§ **YOUR TASK**
Within the material below, find each line bearing the word "from" and present it.

§ **SOURCE DATA**
================

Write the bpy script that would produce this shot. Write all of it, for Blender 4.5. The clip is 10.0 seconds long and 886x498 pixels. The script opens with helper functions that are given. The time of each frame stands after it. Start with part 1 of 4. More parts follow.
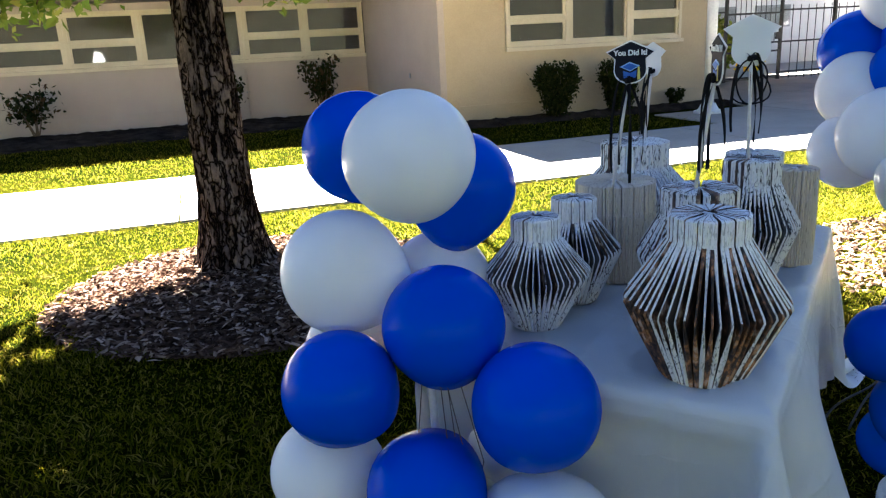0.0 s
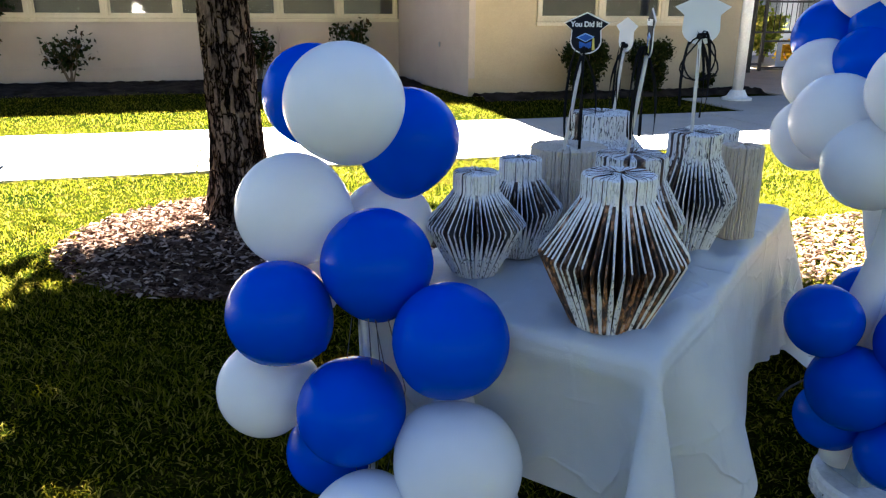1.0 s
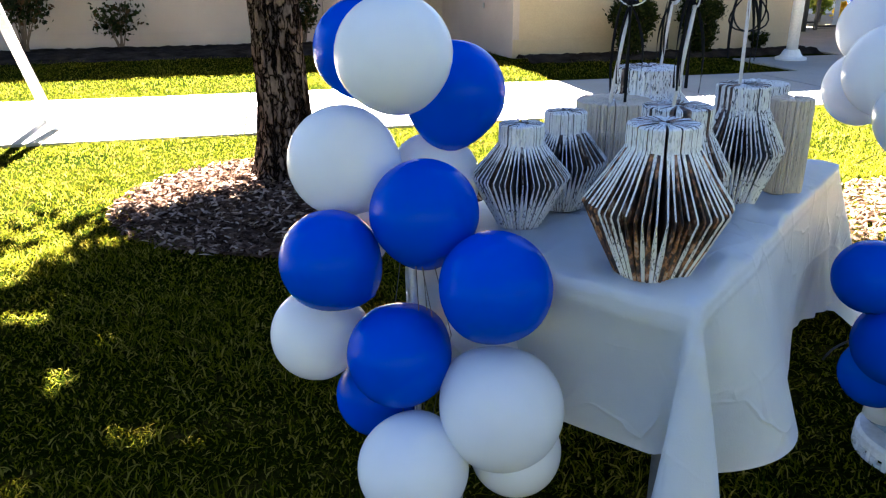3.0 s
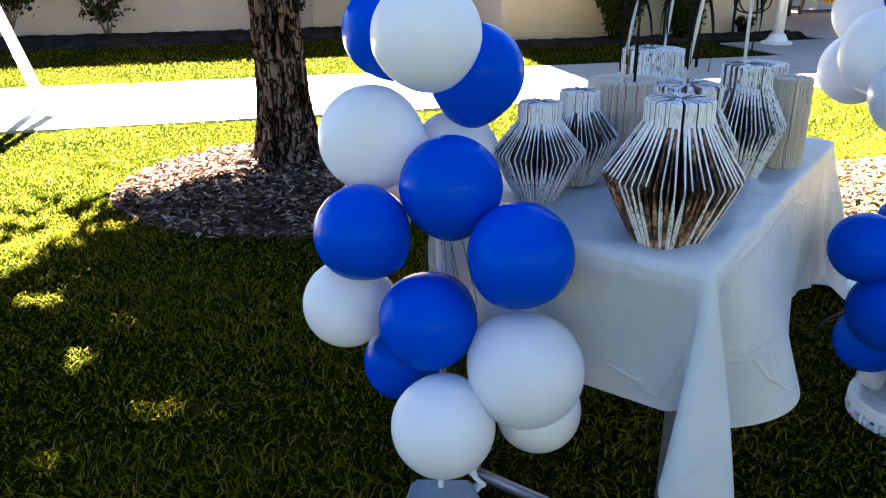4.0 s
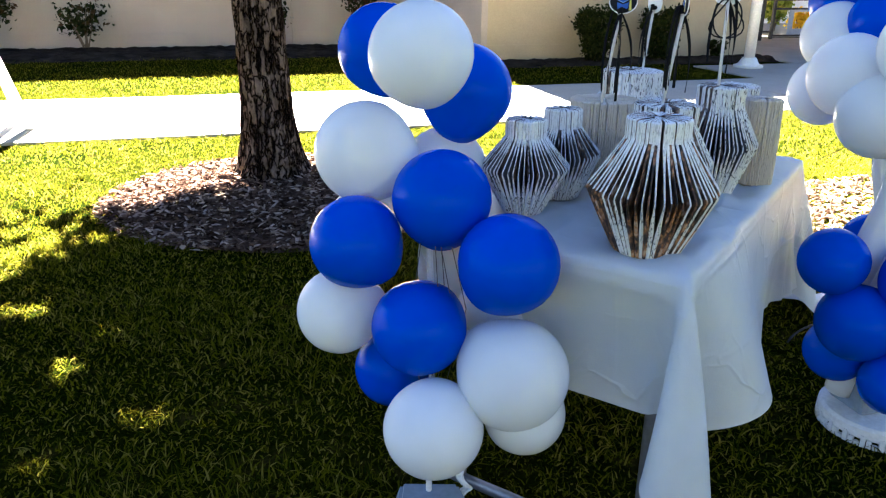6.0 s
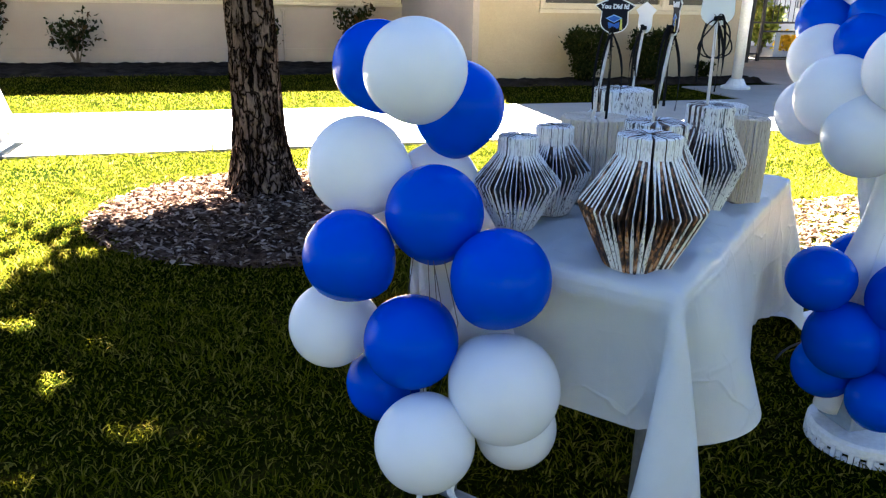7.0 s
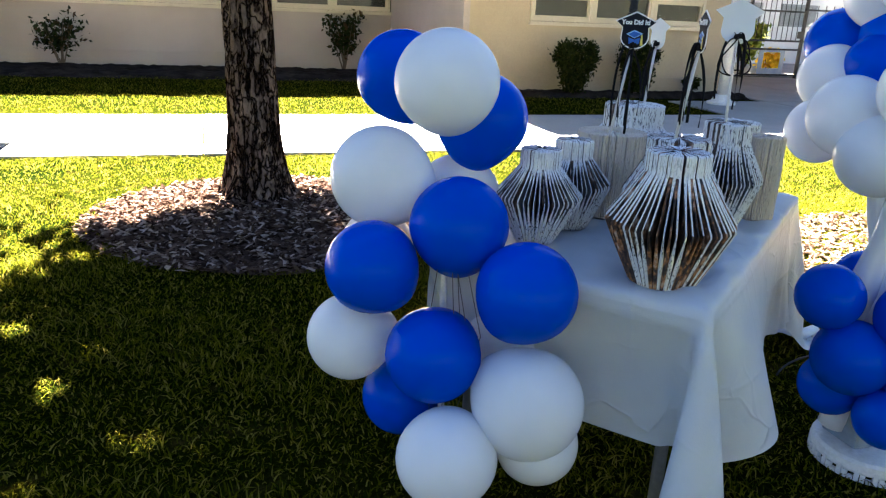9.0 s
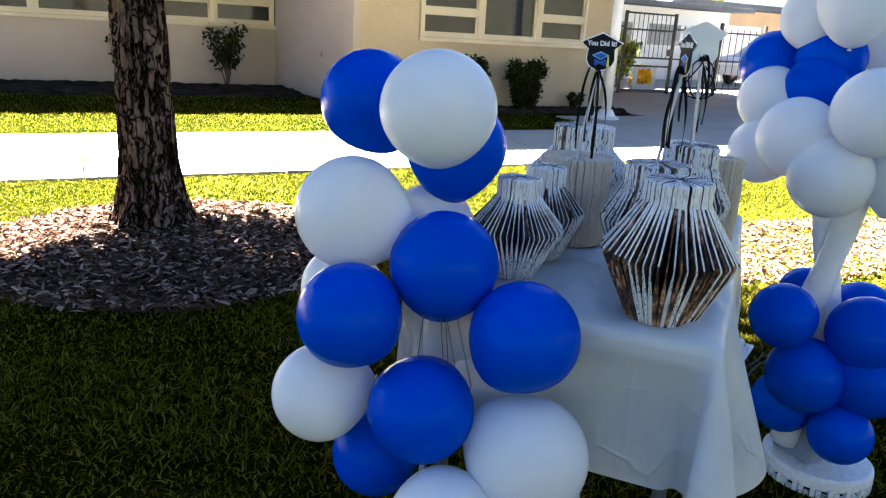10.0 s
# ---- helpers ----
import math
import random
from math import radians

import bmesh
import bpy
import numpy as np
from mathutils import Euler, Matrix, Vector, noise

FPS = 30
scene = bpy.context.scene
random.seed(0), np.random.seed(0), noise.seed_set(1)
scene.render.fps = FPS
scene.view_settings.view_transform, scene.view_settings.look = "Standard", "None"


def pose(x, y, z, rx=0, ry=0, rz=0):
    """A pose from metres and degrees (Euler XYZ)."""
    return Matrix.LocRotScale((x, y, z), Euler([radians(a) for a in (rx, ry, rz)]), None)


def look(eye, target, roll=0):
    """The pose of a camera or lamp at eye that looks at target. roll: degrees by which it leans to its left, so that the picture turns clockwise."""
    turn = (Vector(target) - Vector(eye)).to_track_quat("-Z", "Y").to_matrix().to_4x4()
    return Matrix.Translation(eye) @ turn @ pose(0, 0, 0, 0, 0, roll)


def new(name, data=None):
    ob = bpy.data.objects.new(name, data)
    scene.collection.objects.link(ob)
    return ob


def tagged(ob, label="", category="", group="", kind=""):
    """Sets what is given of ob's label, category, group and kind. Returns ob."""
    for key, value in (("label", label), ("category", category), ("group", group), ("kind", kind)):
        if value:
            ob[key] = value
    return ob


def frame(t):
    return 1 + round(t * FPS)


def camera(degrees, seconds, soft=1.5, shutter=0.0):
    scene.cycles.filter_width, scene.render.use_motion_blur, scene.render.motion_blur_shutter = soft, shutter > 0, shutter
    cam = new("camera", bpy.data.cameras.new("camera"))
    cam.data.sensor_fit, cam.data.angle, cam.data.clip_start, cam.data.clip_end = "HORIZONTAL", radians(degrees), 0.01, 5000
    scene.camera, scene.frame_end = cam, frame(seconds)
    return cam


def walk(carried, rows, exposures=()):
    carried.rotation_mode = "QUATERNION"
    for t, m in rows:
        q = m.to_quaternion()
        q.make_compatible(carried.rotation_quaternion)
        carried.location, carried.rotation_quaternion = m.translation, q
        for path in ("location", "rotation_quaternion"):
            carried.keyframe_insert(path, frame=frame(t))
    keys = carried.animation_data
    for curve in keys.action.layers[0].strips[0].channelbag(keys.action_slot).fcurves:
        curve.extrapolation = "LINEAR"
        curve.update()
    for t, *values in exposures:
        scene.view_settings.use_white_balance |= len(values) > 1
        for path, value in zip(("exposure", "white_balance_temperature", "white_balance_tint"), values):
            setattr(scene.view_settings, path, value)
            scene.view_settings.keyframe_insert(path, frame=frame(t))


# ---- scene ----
cam = camera(61.8, 10.0, 1.25)
PATH = [
    (0, (-2.813, 0.752, 1.271), (-2.228, 2.585, 0.725), -3.0),
    (0.5, (-2.735, 0.644, 1.258), (-2.178, 2.482, 0.702), 0.1),
    (1, (-2.695, 0.593, 1.252), (-2.186, 2.427, 0.637), 0.3),
    (1.5, (-2.703, 0.578, 1.254), (-2.259, 2.435, 0.66), -1.2),
    (2, (-2.704, 0.569, 1.253), (-2.246, 2.425, 0.665), -1.0),
    (2.5, (-2.71, 0.557, 1.249), (-2.28, 2.409, 0.626), -0.8),
    (3, (-2.712, 0.553, 1.236), (-2.321, 2.384, 0.533), -0.5),
    (4.3, (-2.833, 0.468, 1.237), (-2.379, 2.271, 0.501), -0.4),
    (4.5, (-2.842, 0.459, 1.24), (-2.364, 2.261, 0.514), -0.1),
    (5, (-2.849, 0.446, 1.242), (-2.37, 2.263, 0.558), 0.2),
    (5.5, (-2.849, 0.437, 1.241), (-2.352, 2.245, 0.545), 0.4),
    (6.8, (-2.855, 0.426, 1.248), (-2.378, 2.251, 0.585), 0.5),
    (7, (-2.858, 0.424, 1.24), (-2.337, 2.243, 0.594), 1.1),
    (7.5, (-2.876, 0.429, 1.245), (-2.353, 2.263, 0.641), 1.4),
    (8, (-2.914, 0.422, 1.249), (-2.368, 2.264, 0.692), 2.0),
    (8.5, (-2.933, 0.424, 1.244), (-2.391, 2.253, 0.642), 2.9),
    (9, (-2.94, 0.463, 1.241), (-2.366, 2.275, 0.618), 2.6),
    (9.5, (-2.982, 0.578, 1.242), (-2.302, 2.365, 0.655), 3.7),
    (10, (-3.066, 0.672, 1.238), (-2.201, 2.382, 0.666), 3.4),
]
walk(cam, [(t, look(eye, target, roll)) for t, eye, target, roll in PATH], exposures=[(t, e, 5200, 17) for t, e in ((0.0, 3.02), (1.5, 3.18), (2.5, 3.26), (3.0, 3.42), (4.5, 3.64), (5.5, 3.64), (7.0, 3.55), (7.5, 3.50), (8.0, 3.25), (9.0, 3.28), (10.0, 3.24))])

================

§ **THE COMPLETED TASK**
from math import radians
from mathutils import Euler, Matrix, Vector, noise
    """A pose from metres and degrees (Euler XYZ)."""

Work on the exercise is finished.